Carmina

Carmina, 56 anos, foi vítima de violência doméstica durante dois anos, tendo estado acolhida na Casa de Abrigo Alcipe durante quase um ano. O caminho sinuoso que percorreu deu-lhe a força que nunca pensou conseguir para ultrapassar as barreiras que a vida lhe impôs. Hoje - mulher, mãe e avó - é feliz.

O que a levou à Casa de Abrigo Alcipe?

O meu ex-marido arranjou uma namorada e a partir daí começou a dar-me maus tratos psicológicos. Aguentei durante dois anos. Implicava com tudo, não lhe podia perguntar nada ou dar uma sugestão. Quando queria dizer alguma coisa, nunca estava de acordo e chateava-se. Então, para não chatear o senhor comecei a concordar sempre com tudo o que dizia.

Tínhamos uma loja em frente a casa e um dia, depois do expediente, perguntei-lhe por que tinha vendido os pinheiros sem me dizer nada. Revoltou-se e disse que ia ao escritório buscar a pistola e dar cabo de mim. Da maneira como ele se exprimiu, se tivesse ali ficado, não estava hoje aqui a contar a história. Ainda hoje, fico assustada com qualquer coisa, aquilo traumatizou-me para o resto da vida, vai morrer comigo.

Eu abria sempre a loja, porque ele levantava-se em cima da hora. [Um dia], estava a fazer a faturação, ele abriu a porta muito bruscamente e perguntou-me o que estava ali a fazer. “Eu estou aqui há 30 anos", disse-lhe. Tudo o que estava em cima da secretária foi parar ao chão, deu pontapés a tudo o que tinha à frente e eu chamei a polícia, mas polícia demorou a chegar. A polícia registou a ocorrência mas nada foi feito, ele também era uma pessoa muito conhecida na zona.
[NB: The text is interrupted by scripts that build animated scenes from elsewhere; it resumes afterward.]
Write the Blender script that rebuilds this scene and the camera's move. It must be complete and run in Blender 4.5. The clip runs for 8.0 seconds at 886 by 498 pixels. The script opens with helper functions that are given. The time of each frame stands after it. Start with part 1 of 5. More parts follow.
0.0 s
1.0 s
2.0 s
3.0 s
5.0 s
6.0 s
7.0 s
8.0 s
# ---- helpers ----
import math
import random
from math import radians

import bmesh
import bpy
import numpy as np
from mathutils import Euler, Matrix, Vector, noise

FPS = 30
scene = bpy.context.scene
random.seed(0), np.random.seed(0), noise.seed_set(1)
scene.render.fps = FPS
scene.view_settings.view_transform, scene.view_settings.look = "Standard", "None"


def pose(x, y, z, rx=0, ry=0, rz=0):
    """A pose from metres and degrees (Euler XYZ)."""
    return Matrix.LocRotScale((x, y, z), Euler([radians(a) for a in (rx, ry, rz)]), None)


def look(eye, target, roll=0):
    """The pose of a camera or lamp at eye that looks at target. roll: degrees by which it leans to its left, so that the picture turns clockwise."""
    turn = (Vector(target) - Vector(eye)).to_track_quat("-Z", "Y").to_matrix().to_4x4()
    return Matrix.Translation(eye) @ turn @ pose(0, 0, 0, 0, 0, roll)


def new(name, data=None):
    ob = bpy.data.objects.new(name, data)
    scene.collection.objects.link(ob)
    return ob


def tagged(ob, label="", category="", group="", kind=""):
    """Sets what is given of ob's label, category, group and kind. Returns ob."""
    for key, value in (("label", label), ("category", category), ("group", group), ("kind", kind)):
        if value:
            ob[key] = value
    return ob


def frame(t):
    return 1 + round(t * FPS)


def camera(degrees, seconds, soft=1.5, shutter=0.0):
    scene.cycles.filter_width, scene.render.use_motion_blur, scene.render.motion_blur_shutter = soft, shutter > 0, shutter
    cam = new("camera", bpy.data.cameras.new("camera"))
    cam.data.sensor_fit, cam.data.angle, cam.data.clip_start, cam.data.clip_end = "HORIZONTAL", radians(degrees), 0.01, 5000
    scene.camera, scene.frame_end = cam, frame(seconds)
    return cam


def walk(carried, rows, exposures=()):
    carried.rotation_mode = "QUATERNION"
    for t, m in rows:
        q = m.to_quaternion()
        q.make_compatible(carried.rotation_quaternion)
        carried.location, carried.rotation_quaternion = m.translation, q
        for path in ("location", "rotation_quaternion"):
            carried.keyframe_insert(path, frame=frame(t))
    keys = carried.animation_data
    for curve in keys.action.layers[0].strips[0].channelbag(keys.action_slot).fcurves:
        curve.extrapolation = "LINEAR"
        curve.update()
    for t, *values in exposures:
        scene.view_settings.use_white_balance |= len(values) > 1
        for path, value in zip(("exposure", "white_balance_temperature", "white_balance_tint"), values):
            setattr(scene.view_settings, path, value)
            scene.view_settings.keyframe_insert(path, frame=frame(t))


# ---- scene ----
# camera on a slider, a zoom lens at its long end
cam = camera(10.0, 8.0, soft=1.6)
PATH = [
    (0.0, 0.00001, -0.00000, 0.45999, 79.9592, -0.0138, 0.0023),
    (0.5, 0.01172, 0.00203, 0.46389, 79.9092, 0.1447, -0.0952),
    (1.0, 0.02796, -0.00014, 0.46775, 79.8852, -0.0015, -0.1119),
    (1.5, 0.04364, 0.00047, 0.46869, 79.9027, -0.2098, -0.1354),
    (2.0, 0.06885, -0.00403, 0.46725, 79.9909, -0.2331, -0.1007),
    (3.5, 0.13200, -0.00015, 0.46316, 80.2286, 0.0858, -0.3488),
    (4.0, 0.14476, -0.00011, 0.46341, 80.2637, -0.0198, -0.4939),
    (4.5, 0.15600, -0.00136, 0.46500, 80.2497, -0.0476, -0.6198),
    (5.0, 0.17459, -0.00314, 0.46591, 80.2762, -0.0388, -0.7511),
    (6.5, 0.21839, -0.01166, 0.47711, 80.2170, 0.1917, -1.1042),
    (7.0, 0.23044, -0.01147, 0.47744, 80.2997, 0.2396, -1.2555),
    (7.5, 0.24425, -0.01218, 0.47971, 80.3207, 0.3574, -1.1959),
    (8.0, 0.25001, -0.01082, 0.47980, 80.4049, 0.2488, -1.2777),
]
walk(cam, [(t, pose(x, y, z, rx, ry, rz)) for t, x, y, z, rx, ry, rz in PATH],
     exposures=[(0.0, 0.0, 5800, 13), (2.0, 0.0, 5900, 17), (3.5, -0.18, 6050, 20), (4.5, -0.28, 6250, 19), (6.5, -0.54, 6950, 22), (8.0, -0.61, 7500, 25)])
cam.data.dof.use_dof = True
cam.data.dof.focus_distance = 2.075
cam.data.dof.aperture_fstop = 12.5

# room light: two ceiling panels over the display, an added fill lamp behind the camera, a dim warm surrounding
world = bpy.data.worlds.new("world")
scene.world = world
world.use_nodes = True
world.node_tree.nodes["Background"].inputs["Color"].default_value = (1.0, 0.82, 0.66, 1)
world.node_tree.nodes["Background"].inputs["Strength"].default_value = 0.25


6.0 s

Procurou a ajuda da família ou amigos?

Quando fui ameaçada de morte, a não ser à minha cunhada, não disse a mais ninguém, só mais tarde é que contei a uma irmã minha. Não queria que a minha família soubesse. Sempre fomos vistos como um casal feliz e estava sempre tudo bem, éramos um casal invejado por muita gente e só mais tarde, quando já não aguentava mais, decidi contar a essa minha irmã que comunicou à minha irmã mais velha que foi comunicar à APAV.

Como ele era uma pessoa conhecida e tínhamos uma casa aberta, não queria divulgar o que se estava a passar. Sentia vergonha de ir dizer a alguém ou até à minha família o que se estava a passar. Não é nada fácil a abrir um livro que não era o livro que eu queria abrir. O livro da parte boa estava aberto, agora aquela parte estava fechada a sete chaves, mas aquilo que eu estava a passar foi mais forte do que eu e tive mesmo que ir à APAV.

O que a fez tomar a decisão de sair de casa?

Quando me ameaçou com a pistola, na APAV perguntaram-me se já tinha pensado que estava em perigo de vida e que tinha de sair de casa. Tinha a minha filha, que era e é tudo para mim, e deixá-la foi um trauma muito grande, mas eu tive que me decidir. É preciso muita força e eu tive que a ganhar. Arranjei energia e muita força para continuar em frente, apesar de não ser fácil, mas não tive outra solução.

Qual foi a primeira impressão da Casa de Abrigo?

Fui muito bem acolhida. Estive lá quase um ano. Não é fácil estarmos numa Casa de Abrigo, porque, por vezes, pensava na minha casa, na minha filha, mas como fui tão bem acolhida superei muito bem.

Como foi libertar-se de uma vida assim?

Eu dizia que era feliz no meu casamento, mas não era. Não fui uma mulher para ele, era uma criada. Aquilo foi um pesadelo que vivi durante dois anos e ter-me libertado foi ótimo e quando saí da Casa de Abrigo cheguei à conclusão de que afinal não tinha sido feliz. Aquele sossego de que precisava, aquela paz que não tinha há mais de dois anos para mim foi ótimo. Aprende-se muito pelo lado positivo.

E hoje, quem é a Carmina?

Esta Carmina hoje é diferente, sempre com um sorriso, revoltada ao mesmo tempo, mas tento ultrapassar isso. Tenho alturas em que penso como é possível ter trabalhado tanto ao longo da vida e hoje se quero ter uma casa tenho que estar a pagar renda. Apesar de não pensar sempre nisso, revolta-me, tento pôr para trás das costas.